» **THE INPUT**:
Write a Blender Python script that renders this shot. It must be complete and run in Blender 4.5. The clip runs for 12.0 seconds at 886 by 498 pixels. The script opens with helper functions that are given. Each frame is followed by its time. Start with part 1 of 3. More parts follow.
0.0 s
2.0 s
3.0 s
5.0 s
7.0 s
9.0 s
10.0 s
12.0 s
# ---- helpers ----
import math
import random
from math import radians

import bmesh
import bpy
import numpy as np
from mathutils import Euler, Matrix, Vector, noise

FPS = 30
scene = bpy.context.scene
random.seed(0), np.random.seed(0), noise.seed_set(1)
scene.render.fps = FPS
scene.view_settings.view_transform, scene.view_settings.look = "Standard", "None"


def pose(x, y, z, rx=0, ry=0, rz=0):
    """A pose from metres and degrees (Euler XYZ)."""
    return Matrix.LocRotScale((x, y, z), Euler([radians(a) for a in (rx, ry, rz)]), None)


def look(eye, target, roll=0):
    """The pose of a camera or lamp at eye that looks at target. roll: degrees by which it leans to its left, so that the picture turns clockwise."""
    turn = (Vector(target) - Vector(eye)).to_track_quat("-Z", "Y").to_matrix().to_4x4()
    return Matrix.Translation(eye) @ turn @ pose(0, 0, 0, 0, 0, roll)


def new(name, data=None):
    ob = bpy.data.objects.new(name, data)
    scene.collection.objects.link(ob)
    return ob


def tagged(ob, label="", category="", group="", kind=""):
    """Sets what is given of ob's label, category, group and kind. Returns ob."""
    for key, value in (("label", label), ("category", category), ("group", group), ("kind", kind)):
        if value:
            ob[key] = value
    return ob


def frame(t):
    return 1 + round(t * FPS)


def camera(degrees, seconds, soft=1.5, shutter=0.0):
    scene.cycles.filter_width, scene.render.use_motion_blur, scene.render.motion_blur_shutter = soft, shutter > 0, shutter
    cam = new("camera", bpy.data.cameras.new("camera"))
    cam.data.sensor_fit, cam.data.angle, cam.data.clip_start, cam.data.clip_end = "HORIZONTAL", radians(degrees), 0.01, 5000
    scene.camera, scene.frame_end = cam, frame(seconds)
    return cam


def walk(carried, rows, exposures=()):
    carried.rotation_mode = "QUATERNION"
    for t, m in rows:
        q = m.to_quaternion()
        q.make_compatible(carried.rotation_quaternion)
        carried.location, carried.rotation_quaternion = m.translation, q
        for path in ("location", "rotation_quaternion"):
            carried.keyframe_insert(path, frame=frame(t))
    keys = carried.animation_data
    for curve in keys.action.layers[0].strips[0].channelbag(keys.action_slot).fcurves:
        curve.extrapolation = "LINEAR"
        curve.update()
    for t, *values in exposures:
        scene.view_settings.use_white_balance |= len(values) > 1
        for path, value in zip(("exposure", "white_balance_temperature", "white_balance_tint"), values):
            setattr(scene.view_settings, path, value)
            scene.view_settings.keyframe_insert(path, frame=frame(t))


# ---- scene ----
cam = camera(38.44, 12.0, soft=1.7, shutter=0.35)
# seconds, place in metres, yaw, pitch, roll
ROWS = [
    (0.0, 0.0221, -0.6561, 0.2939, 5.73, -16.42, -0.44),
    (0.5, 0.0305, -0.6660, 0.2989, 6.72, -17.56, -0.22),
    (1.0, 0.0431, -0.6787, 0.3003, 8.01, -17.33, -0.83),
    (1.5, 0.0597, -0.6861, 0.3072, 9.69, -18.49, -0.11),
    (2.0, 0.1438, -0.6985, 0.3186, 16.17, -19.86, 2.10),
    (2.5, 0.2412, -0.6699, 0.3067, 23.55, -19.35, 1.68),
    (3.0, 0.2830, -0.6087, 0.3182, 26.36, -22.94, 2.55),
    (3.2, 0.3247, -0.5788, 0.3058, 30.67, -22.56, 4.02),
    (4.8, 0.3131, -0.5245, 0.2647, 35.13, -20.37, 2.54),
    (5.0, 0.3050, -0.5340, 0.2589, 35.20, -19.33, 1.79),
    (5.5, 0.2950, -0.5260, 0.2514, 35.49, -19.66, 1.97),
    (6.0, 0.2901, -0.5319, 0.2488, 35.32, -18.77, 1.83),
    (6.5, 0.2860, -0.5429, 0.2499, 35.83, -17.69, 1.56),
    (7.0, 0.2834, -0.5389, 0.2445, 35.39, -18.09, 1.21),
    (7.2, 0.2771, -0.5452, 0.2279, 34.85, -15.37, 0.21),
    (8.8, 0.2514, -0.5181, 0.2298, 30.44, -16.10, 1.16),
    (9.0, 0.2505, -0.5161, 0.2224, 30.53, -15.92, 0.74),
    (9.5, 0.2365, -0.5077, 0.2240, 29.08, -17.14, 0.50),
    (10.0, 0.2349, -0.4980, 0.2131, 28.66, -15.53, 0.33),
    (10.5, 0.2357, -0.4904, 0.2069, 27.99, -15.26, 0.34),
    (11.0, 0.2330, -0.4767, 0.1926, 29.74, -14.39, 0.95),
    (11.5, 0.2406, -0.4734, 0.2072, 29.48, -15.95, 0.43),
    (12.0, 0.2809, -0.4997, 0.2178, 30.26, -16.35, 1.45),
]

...

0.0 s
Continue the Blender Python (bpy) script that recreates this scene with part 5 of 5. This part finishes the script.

--

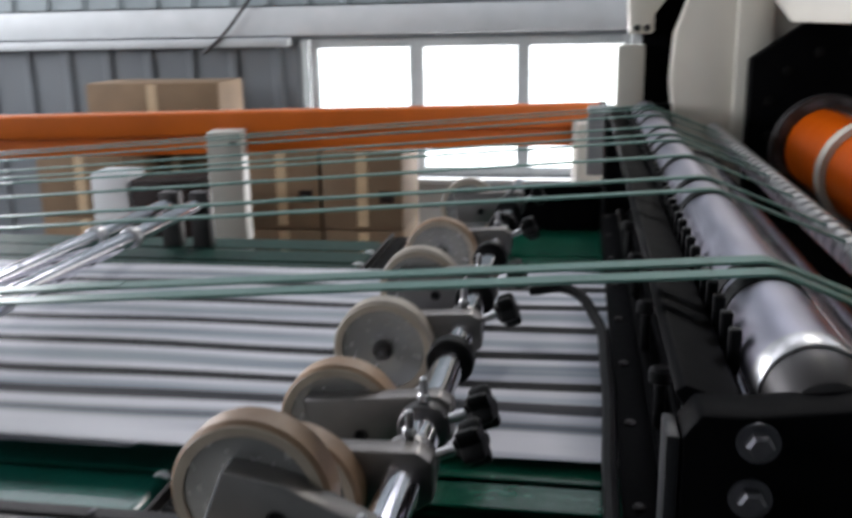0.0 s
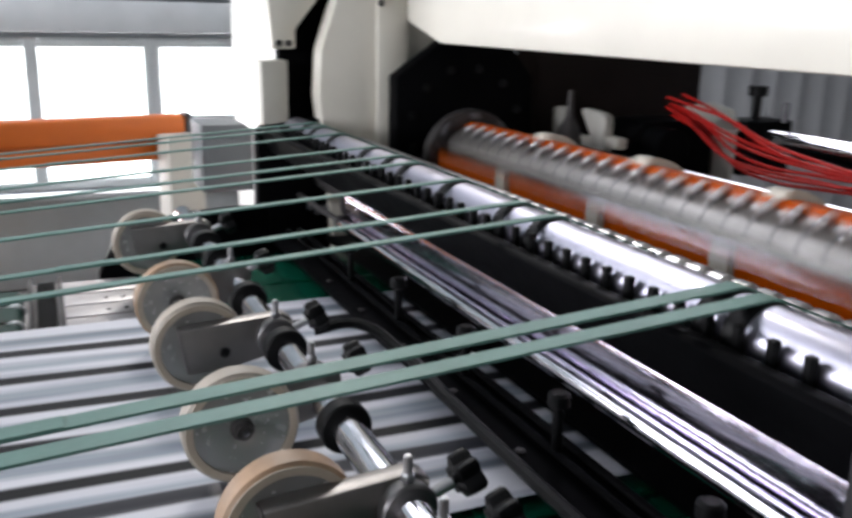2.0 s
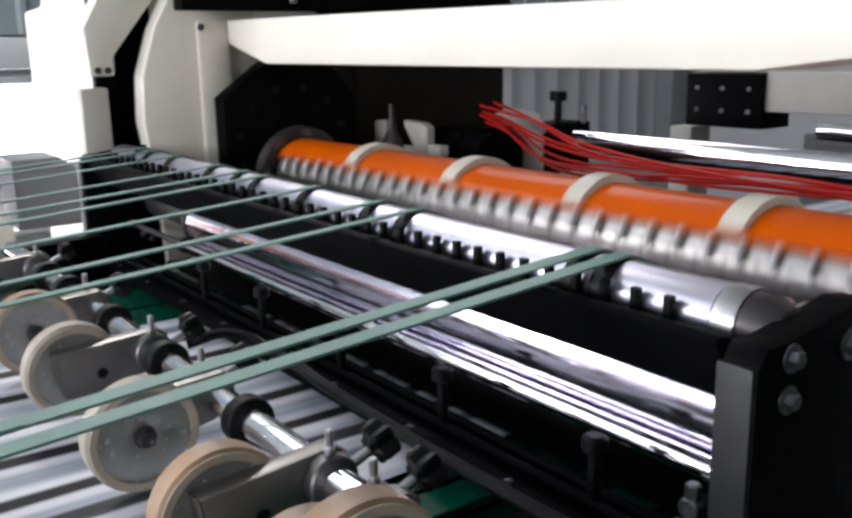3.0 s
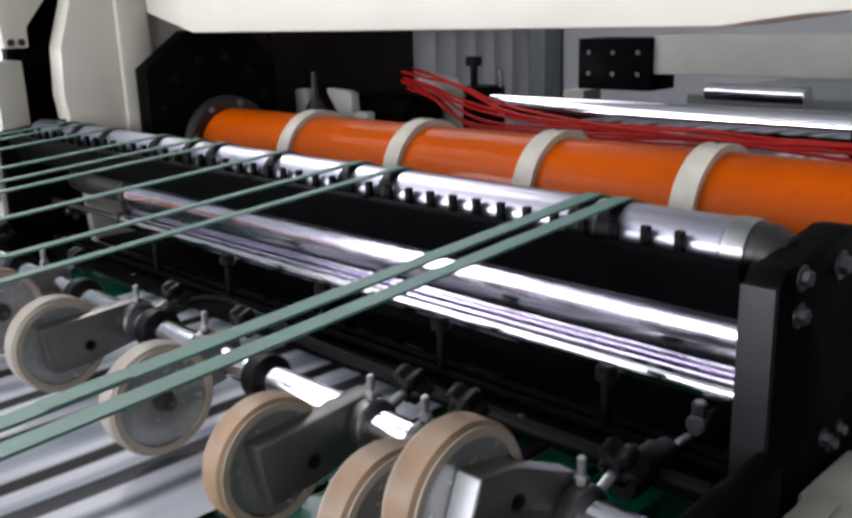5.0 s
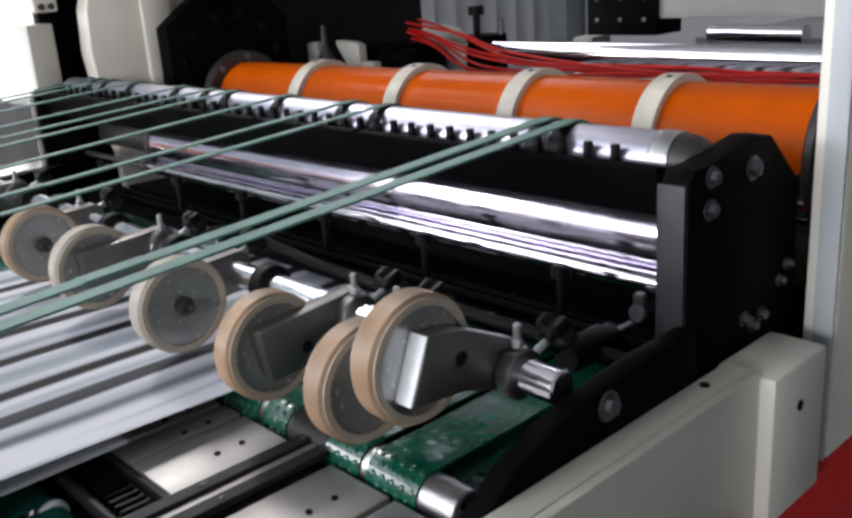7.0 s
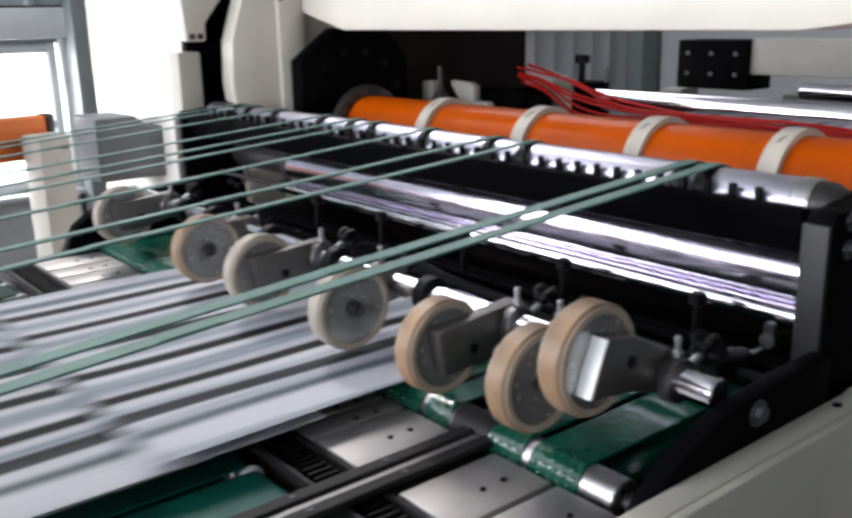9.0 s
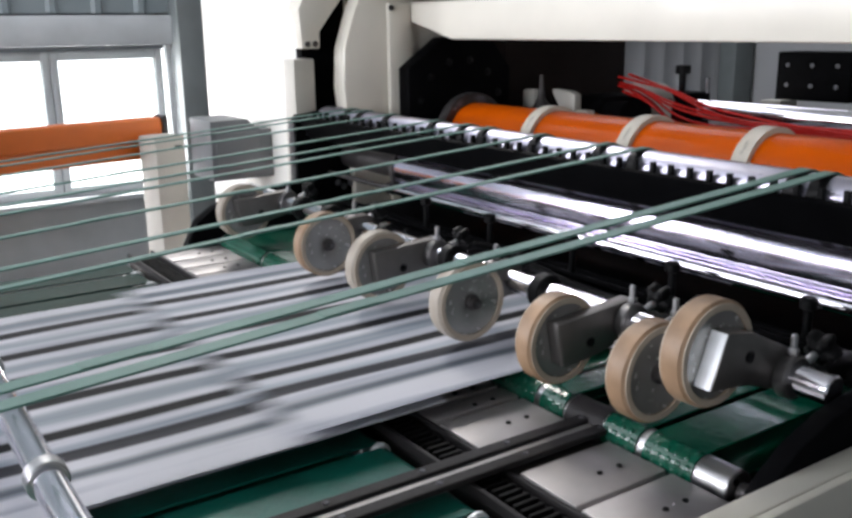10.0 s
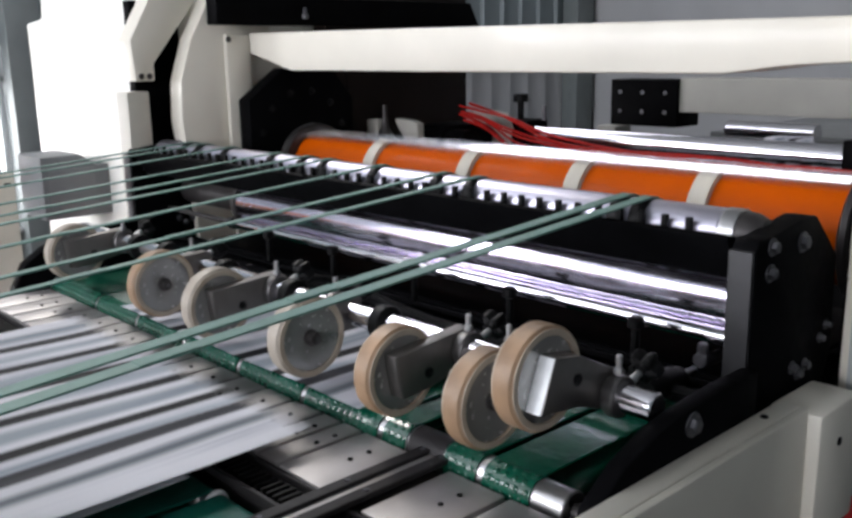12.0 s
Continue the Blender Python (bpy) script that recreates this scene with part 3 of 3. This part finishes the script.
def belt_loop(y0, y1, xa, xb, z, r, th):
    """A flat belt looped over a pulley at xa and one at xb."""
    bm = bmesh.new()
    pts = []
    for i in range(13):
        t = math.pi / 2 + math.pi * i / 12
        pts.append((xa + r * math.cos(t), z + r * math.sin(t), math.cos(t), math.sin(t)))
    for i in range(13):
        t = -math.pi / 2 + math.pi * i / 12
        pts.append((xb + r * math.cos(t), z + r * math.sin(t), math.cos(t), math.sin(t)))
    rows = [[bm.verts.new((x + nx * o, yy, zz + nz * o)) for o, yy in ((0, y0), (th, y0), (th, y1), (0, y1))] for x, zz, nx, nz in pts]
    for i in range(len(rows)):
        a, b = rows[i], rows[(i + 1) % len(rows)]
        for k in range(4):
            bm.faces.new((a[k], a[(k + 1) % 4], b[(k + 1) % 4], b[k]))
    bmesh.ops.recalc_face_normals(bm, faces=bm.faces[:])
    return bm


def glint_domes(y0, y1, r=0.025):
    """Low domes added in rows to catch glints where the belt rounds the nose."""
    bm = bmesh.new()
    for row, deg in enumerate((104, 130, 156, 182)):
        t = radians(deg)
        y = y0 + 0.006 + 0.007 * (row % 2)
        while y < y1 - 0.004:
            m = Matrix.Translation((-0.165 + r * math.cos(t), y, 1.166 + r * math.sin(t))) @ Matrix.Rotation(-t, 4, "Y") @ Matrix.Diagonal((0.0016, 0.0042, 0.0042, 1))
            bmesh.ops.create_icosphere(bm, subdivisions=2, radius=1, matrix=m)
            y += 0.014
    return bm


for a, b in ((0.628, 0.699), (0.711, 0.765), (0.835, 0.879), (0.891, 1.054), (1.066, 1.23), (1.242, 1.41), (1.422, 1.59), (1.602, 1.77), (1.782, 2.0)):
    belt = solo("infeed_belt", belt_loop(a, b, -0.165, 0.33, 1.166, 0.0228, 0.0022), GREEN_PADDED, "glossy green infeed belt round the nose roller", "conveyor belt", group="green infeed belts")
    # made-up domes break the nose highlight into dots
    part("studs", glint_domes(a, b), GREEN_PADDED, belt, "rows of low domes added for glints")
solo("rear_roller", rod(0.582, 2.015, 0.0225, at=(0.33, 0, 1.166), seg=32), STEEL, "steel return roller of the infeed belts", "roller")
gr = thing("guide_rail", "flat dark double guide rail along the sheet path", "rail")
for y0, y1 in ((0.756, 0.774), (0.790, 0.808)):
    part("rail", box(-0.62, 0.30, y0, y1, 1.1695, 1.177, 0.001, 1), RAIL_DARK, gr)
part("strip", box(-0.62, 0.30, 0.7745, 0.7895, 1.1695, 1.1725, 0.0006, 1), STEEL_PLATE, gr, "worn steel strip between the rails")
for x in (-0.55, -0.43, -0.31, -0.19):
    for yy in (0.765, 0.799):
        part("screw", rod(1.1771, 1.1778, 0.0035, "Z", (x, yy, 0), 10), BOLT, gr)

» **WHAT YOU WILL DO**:
Print the lines from the line with "what is given" to the line with "for t, *values" exactly, and print nothing else. Both of those lines are included.

» **TASK OUTPUT**:
    """Sets what is given of ob's label, category, group and kind. Returns ob."""
    for key, value in (("label", label), ("category", category), ("group", group), ("kind", kind)):
        if value:
            ob[key] = value
    return ob


def frame(t):
    return 1 + round(t * FPS)


def camera(degrees, seconds, soft=1.5, shutter=0.0):
    scene.cycles.filter_width, scene.render.use_motion_blur, scene.render.motion_blur_shutter = soft, shutter > 0, shutter
    cam = new("camera", bpy.data.cameras.new("camera"))
    cam.data.sensor_fit, cam.data.angle, cam.data.clip_start, cam.data.clip_end = "HORIZONTAL", radians(degrees), 0.01, 5000
    scene.camera, scene.frame_end = cam, frame(seconds)
    return cam


def walk(carried, rows, exposures=()):
    carried.rotation_mode = "QUATERNION"
    for t, m in rows:
        q = m.to_quaternion()
        q.make_compatible(carried.rotation_quaternion)
        carried.location, carried.rotation_quaternion = m.translation, q
        for path in ("location", "rotation_quaternion"):
            carried.keyframe_insert(path, frame=frame(t))
    keys = carried.animation_data
    for curve in keys.action.layers[0].strips[0].channelbag(keys.action_slot).fcurves:
        curve.extrapolation = "LINEAR"
        curve.update()
    for t, *values in exposures:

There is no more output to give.